Guggenheim died in 1979, but, as well as finding new life on stage, a documentary Peggy Guggenheim: Art Addict premiered in 2015 and she is widely considered to be one of the most influential figures on the 20th century art scene. Guggenheim herself explained her eventually expert position on art as her capacity for listening, taking advice from experts including the art historian Herbert Read and artist Marcel Duchamp. ‘She was attracted to artists and thinkers and musicians and often had a razor sharp instinct for greatness,’ Rosenblatt comments. This doesn’t mean she didn’t sometimes get it wrong; ‘Her first response to Jackson Pollock was that he lacked discipline and Duchamp, her primary adviser, agreed with her. It was Piet Mondrian who studied one of Pollock’s first canvases and saw his genius. Peggy was prepared to be convinced and it was her patronage of Pollock which helped him to devote his time to painting. She was able to contribute to his subsequent emergence as one of the greatest painters of the first half of the twentieth century.’

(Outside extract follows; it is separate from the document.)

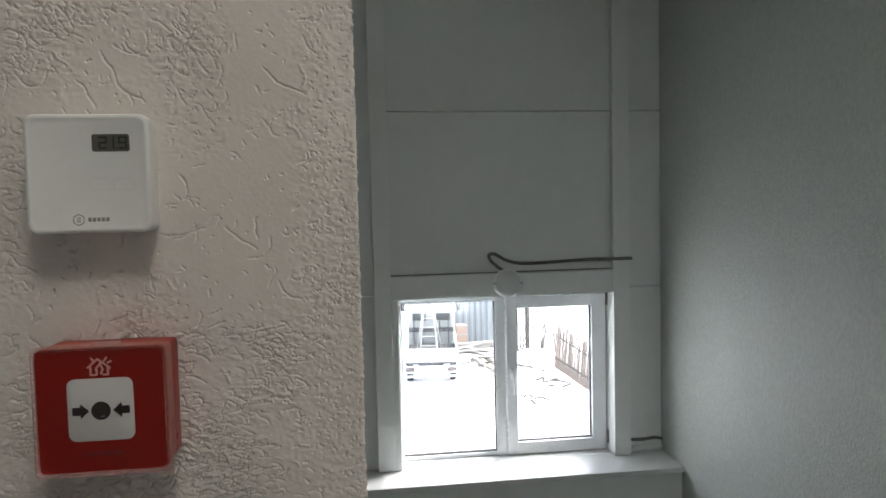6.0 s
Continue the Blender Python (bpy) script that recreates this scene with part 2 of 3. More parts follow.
# ---- the plastered wall: bark-beetle plaster with worm-track grooves ----
def plaster_height(us, vs):
    """Relief of the plaster over a grid, in metres: smooth trowelled ground, thin curved tracks, pits and rough patches."""
    rng = np.random.default_rng(7)
    step = us[1] - us[0]

    def lumps(size, seed, longer=1.0):
        wide = size * longer
        g = np.random.default_rng(seed).random((int((vs[-1] - vs[0]) / size) + 4, int((us[-1] - us[0]) / wide) + 4))
        a, b = (vs - vs[0]) / size, (us - us[0]) / wide
        i, j = a.astype(int), b.astype(int)
        fa, fb = a - i, b - j
        fa, fb = fa * fa * (3 - 2 * fa), fb * fb * (3 - 2 * fb)
        top = g[i][:, j] * (1 - fb) + g[i][:, j + 1] * fb
        low = g[i + 1][:, j] * (1 - fb) + g[i + 1][:, j + 1] * fb
        return top * (1 - fa)[:, None] + low * fa[:, None]

    def ramp(x, x0, x1):
        return np.clip((x - x0) / (x1 - x0), 0, 1)

    U, V = us[None, :], vs[:, None]
    patch = 0.65 * lumps(0.060, 1) + 0.35 * lumps(0.024, 2)
    # where the stone grains dragged most: away from the edge, round the call point, and along the free edge
    away = np.maximum(ramp(-U, 0.055, 0.12), 0.35 * ramp(1.30 - V, 0.0, 0.08)) * np.ones_like(V)
    fan = ramp(1.430 - V, 0, 0.03) * ramp(0.185 - U, 0, 0.05) * ramp(V - 1.20, 0, 0.05) * ramp(U + 0.14, 0, 0.08)
    strip = ramp(U, 0.155, 0.185) * np.ones_like(V)
    between = 0.75 * ramp(1.480 - V, 0, 0.02) * ramp(V - 1.395, 0, 0.02) * ramp(0.085 - U, 0, 0.04)
    upper = 0.75 * ramp(V - 1.615, 0, 0.03) * (1 - ramp(U, 0.07, 0.12))
    coarse = np.clip(0.06 + 0.85 * np.maximum(np.maximum.reduce([0.85 * away, fan, between, upper]) * ramp(patch, 0.26, 0.52), 0.72 * strip) + 0.45 * ramp(patch, 0.56, 0.70), 0, 1)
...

Rosenblatt is an experienced actress, but performing alone on stage as a real – and famous – figure comes with a certain pressure to be true to Guggenheim as a woman as much as a character. ‘I have a responsibility to Peggy, but I also have a responsibility to the playwright. My job is to let Peggy live through the play using my instrument. I can’t use hers; I can only use mine. I don’t want to copy her or imitate her. But I do wonder what she would think if she were to see the production. All I hope is that there would be times she could connect with what I’m doing and that some of the emotion would relate to her own reality and feel familiar.’

As well as her sense of humour, Rosenblatt shares Guggenheim’s appreciation of art – another thing that the actress attributes to her heritage. ‘I come from a family of painters. My grandfather was a painter and sculptor, my mother was a painter, my sister is a painter and I majored in Painting at Cornell University. My visual sense is very strong and is something for which I’m always grateful to my family – those I knew and those I didn’t. I love art. It makes me feel comfortable, and looking at great art and beauty is a real source of pleasure to me.

‘I grew up in a decade that was quite restrictive which I rebelled against as she did. I’m not proud to admit it but her self-involvement also feels familiar’, she adds. She also attributes some of this connection to the script. ‘Lanie [Robertson] has written her voice in a way that feels like my own. “Haunted by beauty” is an expression Peggy uses in the last part of the play; she was and I am.’